イランとサウジアラビアの対立が激しくなっている。
一般にはイランはシーア派、サウジアラビアはスンニ派だから仲が悪い程度の認識しかない。
それだけでは、イランとサウジアラビアの対立を十分に説明できていない。
シーア派とは?
イスラム教でも少数派とされ、その比率は10~20%。しかし、イスラム教信者は世界で16億人なので、少数派のシーア派と言えども約2億人いるとされる。
カリフ(最高権力者)はムハンマドの没後4代目までのカリフ(西暦632年~661年)の血縁者とする。
イランに多く、イラクにも比較的多い。
スンニ派とは?
イスラム教の多数派で、特に東南アジアでは9割はスンニ派とされる。中東でも多数派を占め、サウジアラビアがスンニ派の代表的な国である。
カリフ(最高権力者)をを話し合いで決定する。サウジアラビアの王族や旧イランの王族もスンニ派だある。比較的富裕層にスンニ派が多い。
シーア派とスンニ派の違い
ムハンマドの没後4代目までのカリフ(西暦632年~661年)は分裂がなかった。
その後、ムハンマドの血統を重視する「シーア派」と話し合いによりカリフを決定する「スンニ派」に分裂した。
シーア派とスンニ派の違いはカリフ(最高権力者)をだれにするかの違いだけで、宗教的な違いはほとんどない。
つまり、シーア派とスンニ派の対立は誰がカリフ(最高権力者)になるかという問題であり、宗教的な争いと言うよりも権力闘争に近い。
中東では宗教と政治が分離していない
中東では宗教と政治が分離していない。つまり宗教上の最高権力者である「カリフ」が政治的にも最高権力者になる。

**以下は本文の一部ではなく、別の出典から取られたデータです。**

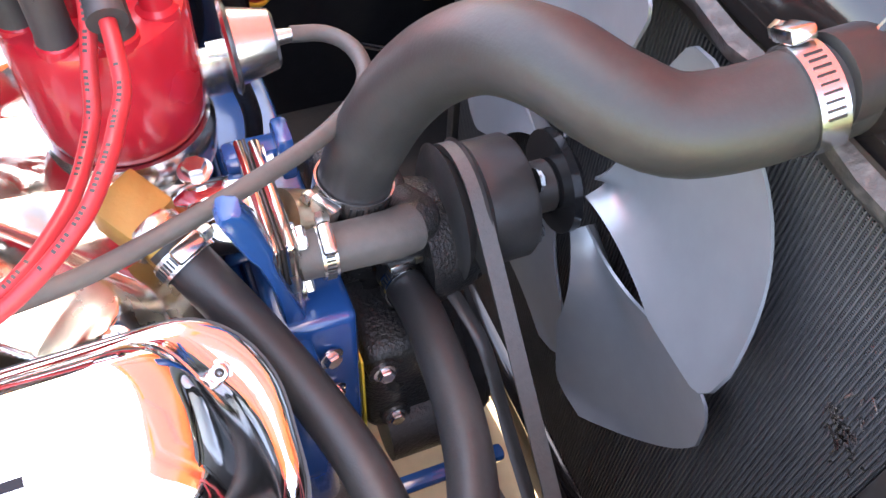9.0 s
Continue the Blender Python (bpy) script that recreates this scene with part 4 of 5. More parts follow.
for k, a in enumerate((2, 1, 0, 3)):
    e = Vector(BOOTS[a][1])
    lead([e, e + (e - Vector(BOOTS[a][0])).normalized() * 0.005, e + Vector((-0.014, 0.022, -0.004)), (0.335 - 0.016 * k, 0.775 + 0.01 * k, 1.235 - 0.012 * k), (0.27, 0.84, 1.16), (0.24, 0.86, 1.12)], "red silicone spark plug lead to the far bank")
for pts in ([(0.172, 0.503, 1.141), (0.178, 0.508, 1.1475), (0.190, 0.506, 1.1475), (0.205, 0.499, 1.1475), (0.216, 0.492, 1.146), (0.217, 0.488, 1.139), (0.205, 0.492, 1.134), (0.188, 0.498, 1.135), (0.174, 0.500, 1.137)],
            [(0.144, 0.342, 1.098), (0.150, 0.345, 1.106), (0.166, 0.347, 1.105), (0.183, 0.352, 1.106), (0.191, 0.355, 1.101), (0.186, 0.354, 1.094), (0.168, 0.350, 1.092), (0.152, 0.346, 1.093)]):
    zip_tie("black cable tie bundling the red spark plug leads", pts)
PLUGS = (((0.076, 0.387, 0.966), (0.057, 0.440, 0.975), BOOT_GREY), ((0.192, 0.381, 0.974), (0.170, 0.440, 0.980), BOOT_GREY), ((0.297, 0.382, 0.983), (0.270, 0.450, 0.996), BOOT), ((0.424, 0.384, 0.977), (0.372, 0.455, 0.992), BOOT))
for p, q2, mt in PLUGS:
    a, c = Vector(p), Vector(q2)
    tagged(part("plug_boot", lathebm([(0, -0.001), (0.0045, -0.001), (0.0075, 0.0), (0.0085, 0.012), (0.0092, 0.03), (0.0105, (c - a).length), (0, (c - a).length)], axis(a, c - a), 20), mt),
           "dusty grey rubber spark plug boot" if mt is BOOT_GREY else "black rubber spark plug boot", "plug boot", "plug boots")

# ---- exhaust manifold ----
ex = thing("exhaust_manifold", "silver-painted cast iron exhaust manifold, rough cast texture", "exhaust manifold")
PB = (0.019, 0.130, 0.241, 0.353)
DOWN = Vector((0, -0.60, -0.75)).normalized()


def rough_cast(bm, amount=0.0014):
    for v in bm.verts:
        n = noise.noise(v.co * 45)
        v.co += Vector((0.6, 0.7, 0.5)) * (n * amount)
    return bm


def slanted(c, half, bevel):
    """A block set square to the slanted exhaust face."""
    return boxbm([-h for h in half], half, bevel, 3, axis(c, DOWN))


for x in PB:
    part("port", rough_cast(tubebm([(x - 0.010, 0.486, 1.020), (x - 0.0105, 0.464, 0.992), (x - 0.011, 0.447, 0.966), (x - 0.012, 0.434, 0.938)], 0.0232, seg=24, step=0.006, radii=lambda t: 1.0 + 0.05 * t)), SILVER_CAST, ex, smooth=60)
    part("port_flange", rough_cast(slanted((x - 0.026, 0.474, 0.992), (0.042, 0.026, 0.010), 0.005), 0.0008), SILVER_CAST, ex, smooth=60)
    part("shoulder", rough_cast(slanted((x - 0.030, 0.455, 0.985), (0.012, 0.018, 0.015), 0.005), 0.0008), SILVER_CAST, ex, smooth=60)
    part("square_boss", slanted((x - 0.029, 0.4415, 0.990), (0.0085, 0.0085, 0.008), 0.002), SILVER_CAST, ex)
    part("bolt_boss", rough_cast(lathebm([(0, -0.030), (0.0135, -0.030), (0.0130, -0.004), (0.0115, 0), (0, 0)], axis((x, 0.4262, 0.9745), DOWN), 22), 0.0008), SILVER_CAST, ex)
    bolt(ex, (x, 0.4259, 0.9741), DOWN, BOLT_STEEL, 1.3, "flange_bolt")
    bolt(ex, (x - 0.053, 0.4500, 0.9680), DOWN, BOLT_STEEL, 1.3, "flange_bolt")
part("log", rough_cast(tubebm([(0.290, 0.424, 0.929), (0.27, 0.421, 0.930), (0.25, 0.420, 0.930), (0.20, 0.418, 0.929), (0.14, 0.411, 0.927), (0.095, 0.404, 0.924), (0.05, 0.396, 0.920), (0.01, 0.390, 0.915), (-0.012, 0.386, 0.910)], 0.020, seg=28, step=0.008, radii=lambda t: 0.98 + 0.42 * max(0, t - 0.25))), SILVER_CAST, ex, smooth=60)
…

したがって、スンニ派とシーア派の対立点である「誰がカリフになるか」という争いは、宗教的な争いに止まらず、誰が政治的指導者となるかという政治的権力争いとなるのだ。
中東のほとんどの国はスンニ派である
中東の8割の国はスンニ派である。サウジアラビアの王族もスンニ派だ。
そのため、サウジアラビアでも王族に反対する貧困層はシーア派に近い考えをもち、表明上は宗教対立のようだが、実態は反権力闘争の様相になっている。
シーア派が起こしたイラン革命とは
イランではスンニ派であるパーレビ国王に反対する勢力がシーア派となり、スンニ派の王政を打倒した。これがイラン革命(1979年)である。
なぜ、サウジアラビアはイラン(シーア派)を警戒するのか?
サウジアラビアがイランのシーア派と対立しているのは、シーア派が優勢になれば、イラン革命のようにサウジアラビアの王政が打倒される懸念が高まるからだ。
今後の展開は?
シーア派とスンニ派は表面上は宗派対立のようだが、実態は、カリフ(宗教、政治の最高指導者)をめぐる権力闘争のため、この対立は簡単には収束しないだろう。